Gauguin carvings steal the show
EXHIBITION: Putting together an exhibition that aims to cover ancient art to post-impressionism is a challenging, ambitious and rather daunting task, writes ALEX HOLROYD.
This extraordinary collection never aims to be a comprehensive review of 5,000 years of human artistic creativity, but is a collection of tasteful, informed and considered artefacts from the Egyptian, Greek, and Roman eras, Denmark's golden age and 19th and 20th-century French art.
It was brought together by Carl and Helge Jacobsen, whose family established the Carlsberg brewery in Denmark.
We have the rare chance to see the collection because the Glyptotek, where the collection is usually displayed, is currently undergoing refurbishment.
From the stunning Egyptian tablets and statues, which include gods, kings, princes, a mongoose and a hippopotamus, this exhibition is a classical odyssey through Greek, Etruscan and Roman sculpture which charts the rise and fall of empires and fortunes and the changing tastes and styles as Greek and Roman pieces become increasingly similar.
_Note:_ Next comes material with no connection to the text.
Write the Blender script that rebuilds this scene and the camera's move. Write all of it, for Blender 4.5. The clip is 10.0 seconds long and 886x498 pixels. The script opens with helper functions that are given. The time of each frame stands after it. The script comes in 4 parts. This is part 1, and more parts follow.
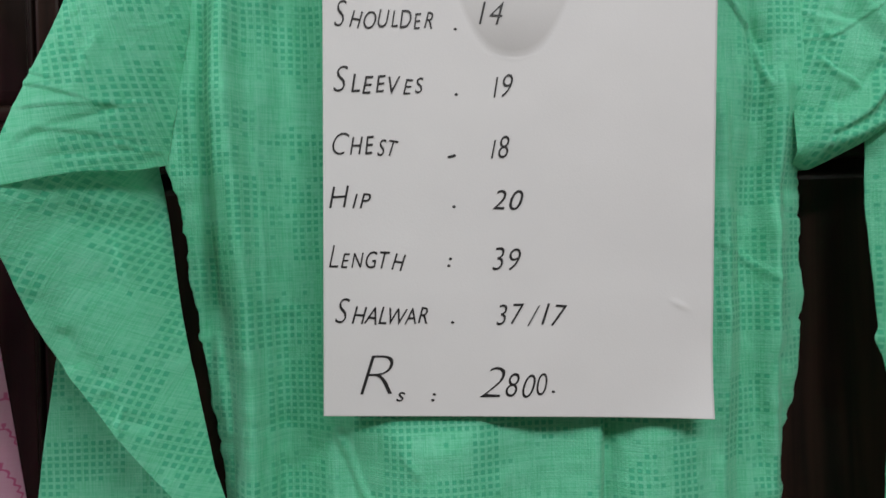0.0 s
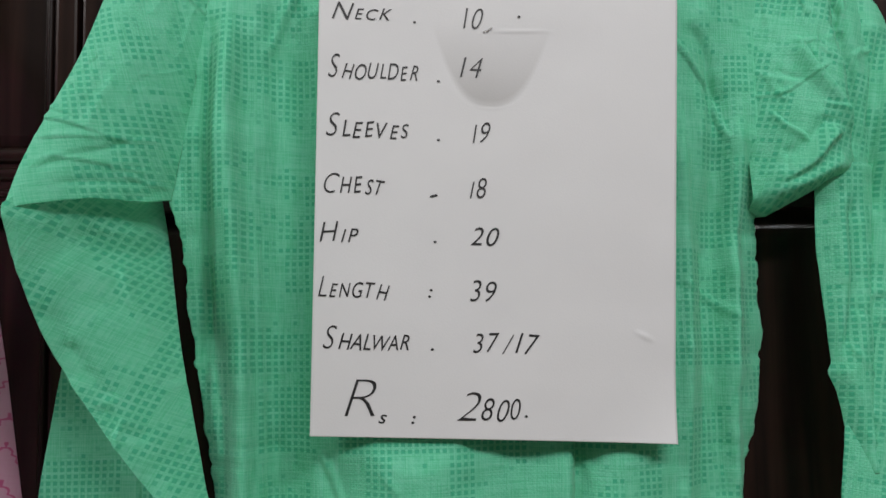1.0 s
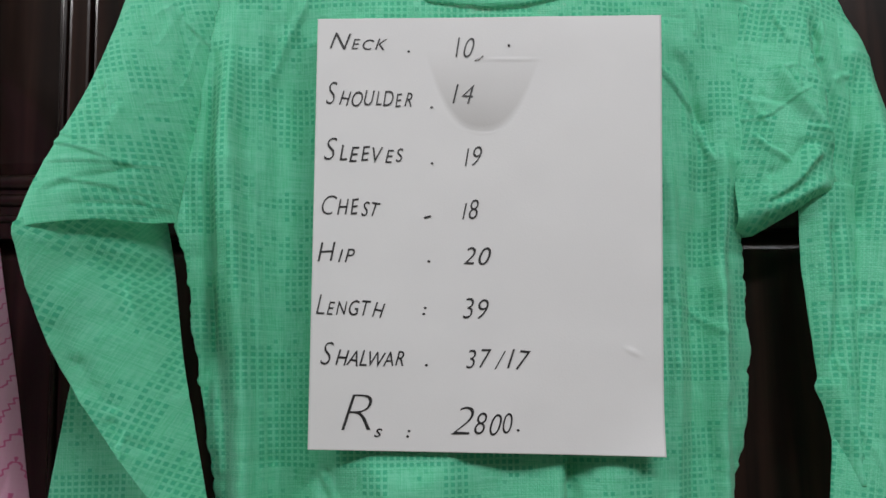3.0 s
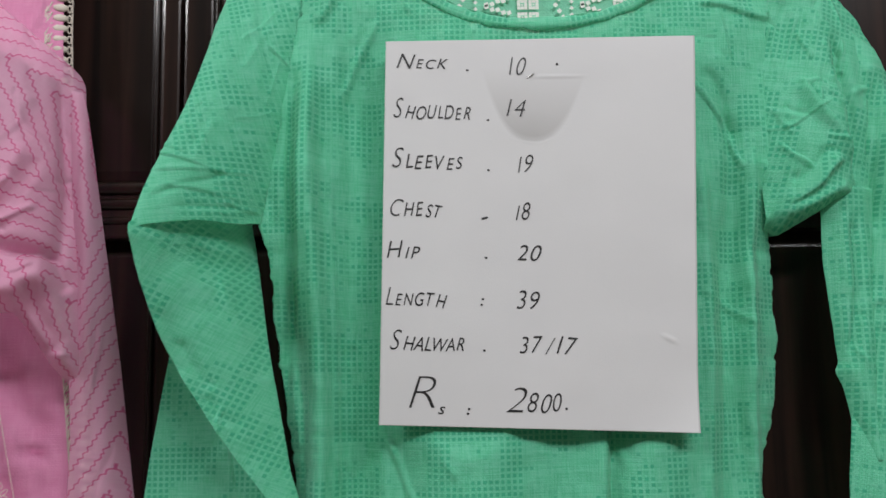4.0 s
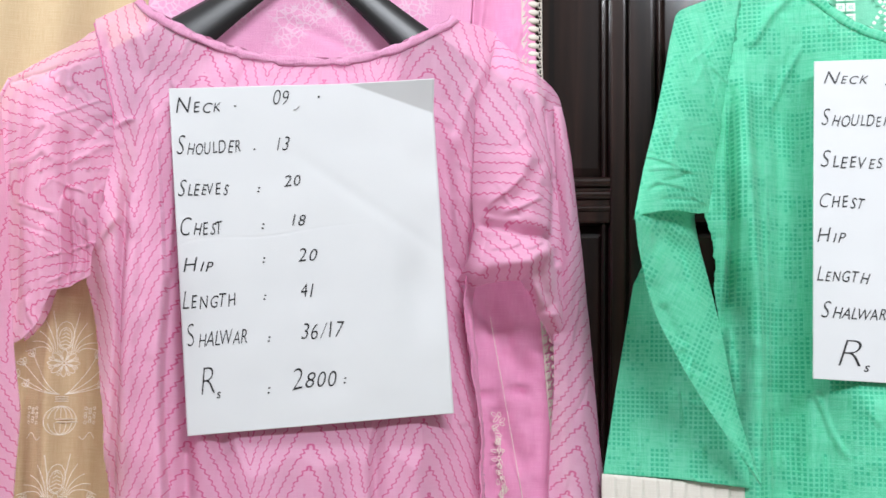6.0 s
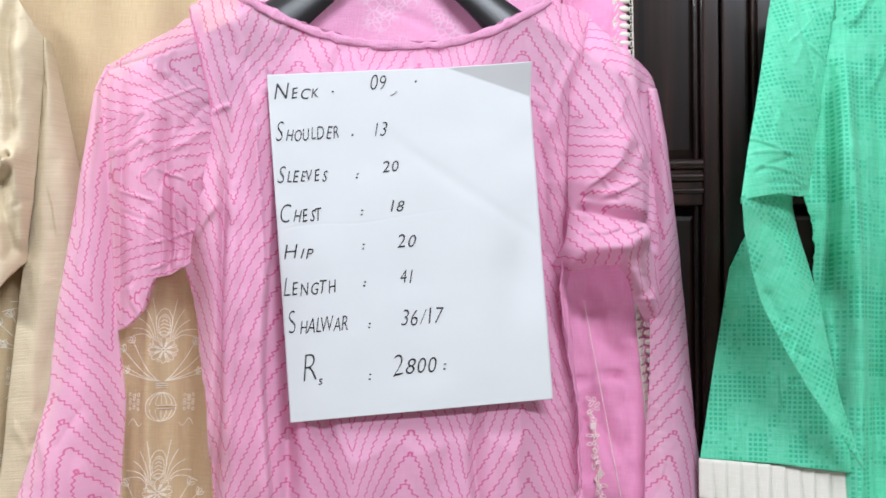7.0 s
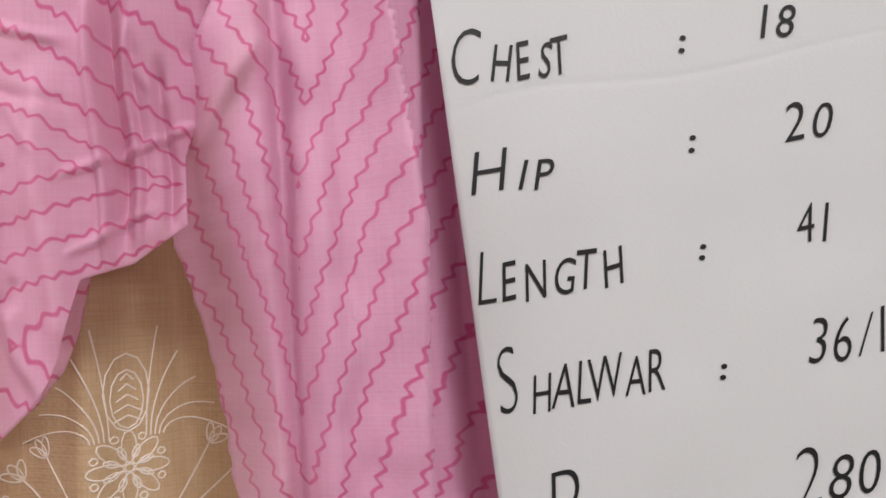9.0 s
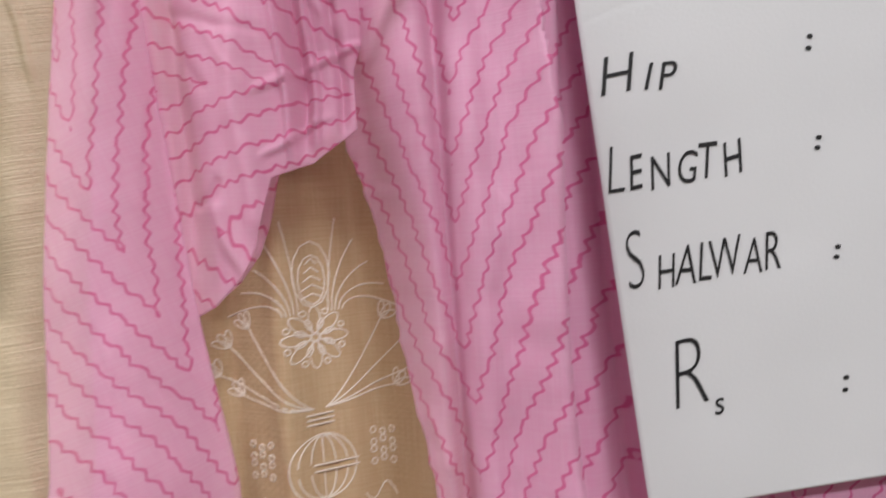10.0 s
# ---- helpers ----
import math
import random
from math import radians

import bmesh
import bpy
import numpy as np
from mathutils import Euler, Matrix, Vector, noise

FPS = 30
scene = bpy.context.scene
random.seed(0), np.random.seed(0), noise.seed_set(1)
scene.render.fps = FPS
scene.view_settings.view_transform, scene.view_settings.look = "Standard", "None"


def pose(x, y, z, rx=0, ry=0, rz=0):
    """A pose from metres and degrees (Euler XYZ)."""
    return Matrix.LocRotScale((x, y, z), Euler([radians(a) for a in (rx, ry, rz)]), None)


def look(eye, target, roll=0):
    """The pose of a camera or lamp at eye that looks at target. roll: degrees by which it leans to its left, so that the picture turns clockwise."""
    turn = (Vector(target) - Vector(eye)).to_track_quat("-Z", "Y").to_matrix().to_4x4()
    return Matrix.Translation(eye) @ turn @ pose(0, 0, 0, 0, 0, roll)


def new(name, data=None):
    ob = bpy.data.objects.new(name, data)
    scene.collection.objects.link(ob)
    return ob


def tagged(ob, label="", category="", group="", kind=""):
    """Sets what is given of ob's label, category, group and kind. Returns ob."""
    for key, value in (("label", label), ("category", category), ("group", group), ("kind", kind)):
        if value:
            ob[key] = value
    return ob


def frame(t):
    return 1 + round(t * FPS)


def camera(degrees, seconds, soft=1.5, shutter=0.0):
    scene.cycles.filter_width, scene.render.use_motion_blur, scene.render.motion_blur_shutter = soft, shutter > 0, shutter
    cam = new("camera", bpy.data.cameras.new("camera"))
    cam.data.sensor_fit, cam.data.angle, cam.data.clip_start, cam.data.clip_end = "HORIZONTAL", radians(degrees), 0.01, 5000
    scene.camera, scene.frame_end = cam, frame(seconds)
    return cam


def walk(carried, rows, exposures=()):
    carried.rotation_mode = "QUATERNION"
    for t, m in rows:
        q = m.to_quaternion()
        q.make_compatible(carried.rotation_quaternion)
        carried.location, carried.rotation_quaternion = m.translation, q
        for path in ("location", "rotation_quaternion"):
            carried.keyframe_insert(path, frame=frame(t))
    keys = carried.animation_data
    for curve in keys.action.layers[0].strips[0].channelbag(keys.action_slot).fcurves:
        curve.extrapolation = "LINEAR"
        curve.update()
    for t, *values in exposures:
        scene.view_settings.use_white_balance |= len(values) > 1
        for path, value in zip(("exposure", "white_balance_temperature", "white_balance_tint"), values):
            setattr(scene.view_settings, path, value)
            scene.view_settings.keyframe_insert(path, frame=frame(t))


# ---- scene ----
cam = camera(46.9, 10.0, shutter=0.22)
PATH = [
    (0, (0.0383, -0.5623, 1.3986), (0.0913, 0.4362, 1.4006), -1.70),
    (0.5, (0.0452, -0.6003, 1.3777), (0.1022, 0.3957, 1.4432), -1.20),
    (1, (0.0424, -0.6052, 1.3580), (0.1034, 0.3883, 1.4575), -1.00),
    (1.5, (0.0419, -0.6147, 1.3574), (0.1019, 0.3778, 1.4609), -1.00),
    (2, (0.0487, -0.6155, 1.3555), (0.0972, 0.3765, 1.4715), -1.10),
    (3.5, (0.0580, -0.6509, 1.3337), (0.0915, 0.3381, 1.4797), -1.20),
    (4, (0.0371, -0.6989, 1.3255), (0.0486, 0.2901, 1.4725), -1.00),
    (4.5, (0.0138, -0.7703, 1.3040), (0.0103, 0.2187, 1.4525), -0.50),
    (5, (-0.0187, -0.8478, 1.2793), (-0.1047, 0.1357, 1.4378), 0.40),
    (5.5, (-0.1134, -0.8805, 1.2993), (-0.2459, 0.1020, 1.4318), 0.90),
    (5.7, (-0.1397, -0.8891, 1.3044), (-0.2872, 0.0914, 1.4309), 1.10),
    (6.8, (-0.1770, -0.8848, 1.3068), (-0.3890, 0.0852, 1.4248), 0.90),
    (7, (-0.2175, -0.8959, 1.3156), (-0.4120, 0.0801, 1.4121), 1.00),
    (7.5, (-0.2344, -0.8696, 1.3259), (-0.4784, 0.0984, 1.3869), 1.10),
    (8, (-0.3169, -0.6986, 1.3322), (-0.5259, 0.2774, 1.3882), 0.00),
    (8.5, (-0.4143, -0.5164, 1.3594), (-0.5713, 0.4711, 1.3679), -1.20),
    (9, (-0.4652, -0.3899, 1.3576), (-0.6297, 0.5951, 1.4041), -2.90),
    (9.5, (-0.4604, -0.3931, 1.3534), (-0.6714, 0.5834, 1.3929), -3.10),
    (10, (-0.4489, -0.4286, 1.3530), (-0.7749, 0.5164, 1.3155), -3.70),
]
EXPOSURES = [
    (0.0, -0.70, 6600, 11), (3.5, -0.70, 6500, 11), (4.5, -0.64, 6500, 11), (5.0, -0.38, 6400, 11), (5.5, 0.13, 6300, 11), (5.7, 0.17, 6200, 10),
    (6.8, 0.24, 6000, 8), (7.0, 0.20, 5900, 8), (7.5, -0.12, 5700, 8), (8.0, -0.11, 5900, 8), (8.5, -0.30, 6400, 12), (9.0, -0.28, 6700, 13), (10.0, -0.28, 6500, 13),
]
walk(cam, [(t, look(eye, target, roll)) for t, eye, target, roll in PATH], EXPOSURES)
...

Much of the collection is funerary. A beautifully carved child's sarcophagus depicting the story of Jonah and the Whale, marble figures lounging decadently upon their own coffins and hollow figures whose heads conceal their own ashes. It is rare to see such magnificent artefacts in such abundance.
The charming landscapes and interiors by Ecksberg, Kobke and Bendz, whose studies in Italy led to the development of a distinct Danish school, are on display.
French art was another favourite of the Jacobsen family.
The collection reflects this with exquisite works of some of France's most monumental artists - Manet's Absinth Drinker, several Corots, Sisleys, Monets, Toulouse Lautrecs and Cezannes to name but a few.
Also gracing the collection is Delaplanche's Music, Rodin's The Thinker and works by Maillol and Roussel, a series of small-scale studies by Degas, intended as private investigations of the female form.
Even the great avant-garde artists Picasso and Matisse are represented by sculpture.
It is Gauguin, however, who steals the show with his primitive carvings and vivid, earthy paintings of exotic scenes, notably Tahitian Landscape with Figures, which has never been seen before in Britain.
At the Royal Academy until December 10.